Scan the records below for the line containing "scene.render.fps = FPS" and the line containing "of a camera". Copy both, plus every line between, exactly.

=== Input for this task ===
== == ==
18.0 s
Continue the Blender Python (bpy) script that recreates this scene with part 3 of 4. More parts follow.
== == ==
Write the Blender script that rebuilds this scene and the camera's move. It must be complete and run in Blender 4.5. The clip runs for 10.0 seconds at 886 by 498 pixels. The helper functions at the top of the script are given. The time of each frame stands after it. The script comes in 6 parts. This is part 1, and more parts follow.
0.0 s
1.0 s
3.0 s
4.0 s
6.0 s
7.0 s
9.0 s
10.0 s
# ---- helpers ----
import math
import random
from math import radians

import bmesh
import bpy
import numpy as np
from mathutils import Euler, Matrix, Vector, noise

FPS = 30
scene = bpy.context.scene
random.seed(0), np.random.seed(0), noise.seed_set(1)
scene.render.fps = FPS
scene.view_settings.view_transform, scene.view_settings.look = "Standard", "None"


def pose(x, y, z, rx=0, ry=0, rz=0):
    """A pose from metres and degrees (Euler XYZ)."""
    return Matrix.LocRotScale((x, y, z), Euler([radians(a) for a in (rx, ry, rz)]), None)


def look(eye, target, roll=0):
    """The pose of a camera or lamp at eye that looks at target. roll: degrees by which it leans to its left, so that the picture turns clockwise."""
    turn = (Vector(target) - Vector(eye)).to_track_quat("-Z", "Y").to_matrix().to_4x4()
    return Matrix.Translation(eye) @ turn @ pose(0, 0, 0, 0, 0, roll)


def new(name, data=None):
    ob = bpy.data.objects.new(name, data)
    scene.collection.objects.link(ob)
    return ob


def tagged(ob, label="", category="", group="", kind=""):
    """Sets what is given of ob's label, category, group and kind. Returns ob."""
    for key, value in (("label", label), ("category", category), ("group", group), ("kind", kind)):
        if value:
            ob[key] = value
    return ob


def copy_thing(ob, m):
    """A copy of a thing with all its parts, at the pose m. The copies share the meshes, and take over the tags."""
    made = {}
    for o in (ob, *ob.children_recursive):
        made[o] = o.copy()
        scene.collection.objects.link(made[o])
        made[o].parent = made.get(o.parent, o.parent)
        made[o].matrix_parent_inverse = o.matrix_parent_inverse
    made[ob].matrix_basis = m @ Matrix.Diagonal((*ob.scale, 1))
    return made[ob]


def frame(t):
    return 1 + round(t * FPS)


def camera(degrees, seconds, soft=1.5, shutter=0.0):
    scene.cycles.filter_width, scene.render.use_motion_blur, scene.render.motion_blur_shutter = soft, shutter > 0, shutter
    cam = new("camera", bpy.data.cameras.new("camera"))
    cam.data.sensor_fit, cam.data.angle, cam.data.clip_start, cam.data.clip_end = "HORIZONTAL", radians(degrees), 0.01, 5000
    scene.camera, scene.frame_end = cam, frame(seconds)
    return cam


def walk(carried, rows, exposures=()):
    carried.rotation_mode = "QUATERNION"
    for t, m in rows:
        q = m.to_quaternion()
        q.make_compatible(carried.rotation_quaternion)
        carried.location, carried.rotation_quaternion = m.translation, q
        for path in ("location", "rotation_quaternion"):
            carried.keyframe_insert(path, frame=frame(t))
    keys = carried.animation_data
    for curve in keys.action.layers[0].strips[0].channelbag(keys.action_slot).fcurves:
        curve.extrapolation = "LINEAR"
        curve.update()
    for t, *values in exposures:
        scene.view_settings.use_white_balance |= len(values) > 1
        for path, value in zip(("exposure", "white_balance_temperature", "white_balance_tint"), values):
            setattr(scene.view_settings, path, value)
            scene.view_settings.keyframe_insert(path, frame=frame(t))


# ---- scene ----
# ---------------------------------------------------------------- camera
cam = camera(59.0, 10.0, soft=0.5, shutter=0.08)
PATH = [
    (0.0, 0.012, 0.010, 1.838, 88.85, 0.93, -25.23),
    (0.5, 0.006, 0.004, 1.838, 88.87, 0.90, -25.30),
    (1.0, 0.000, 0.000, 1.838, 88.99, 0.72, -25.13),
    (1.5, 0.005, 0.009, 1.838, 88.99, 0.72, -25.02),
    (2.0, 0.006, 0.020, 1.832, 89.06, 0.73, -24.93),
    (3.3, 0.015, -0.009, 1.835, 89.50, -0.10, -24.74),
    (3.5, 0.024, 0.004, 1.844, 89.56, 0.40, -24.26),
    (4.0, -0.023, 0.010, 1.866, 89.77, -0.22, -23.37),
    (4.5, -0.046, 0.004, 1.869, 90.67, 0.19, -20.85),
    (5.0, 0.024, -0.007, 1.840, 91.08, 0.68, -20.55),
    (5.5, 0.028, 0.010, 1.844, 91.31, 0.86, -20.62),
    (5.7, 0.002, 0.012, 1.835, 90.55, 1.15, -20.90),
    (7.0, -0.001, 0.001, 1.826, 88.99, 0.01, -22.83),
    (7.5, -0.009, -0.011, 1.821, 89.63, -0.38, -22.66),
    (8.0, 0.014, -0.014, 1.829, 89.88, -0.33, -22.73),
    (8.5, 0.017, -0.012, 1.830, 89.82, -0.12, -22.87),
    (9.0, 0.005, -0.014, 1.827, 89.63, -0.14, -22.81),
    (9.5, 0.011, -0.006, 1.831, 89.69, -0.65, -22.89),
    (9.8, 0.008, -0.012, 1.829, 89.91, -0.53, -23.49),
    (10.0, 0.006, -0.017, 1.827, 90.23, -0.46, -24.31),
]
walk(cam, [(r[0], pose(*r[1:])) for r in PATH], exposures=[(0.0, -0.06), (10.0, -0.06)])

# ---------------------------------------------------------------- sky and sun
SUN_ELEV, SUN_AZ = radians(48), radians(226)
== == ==
=== Result ===
scene.render.fps = FPS
scene.view_settings.view_transform, scene.view_settings.look = "Standard", "None"


def pose(x, y, z, rx=0, ry=0, rz=0):
    """A pose from metres and degrees (Euler XYZ)."""
    return Matrix.LocRotScale((x, y, z), Euler([radians(a) for a in (rx, ry, rz)]), None)


def look(eye, target, roll=0):
    """The pose of a camera or lamp at eye that looks at target. roll: degrees by which it leans to its left, so that the picture turns clockwise."""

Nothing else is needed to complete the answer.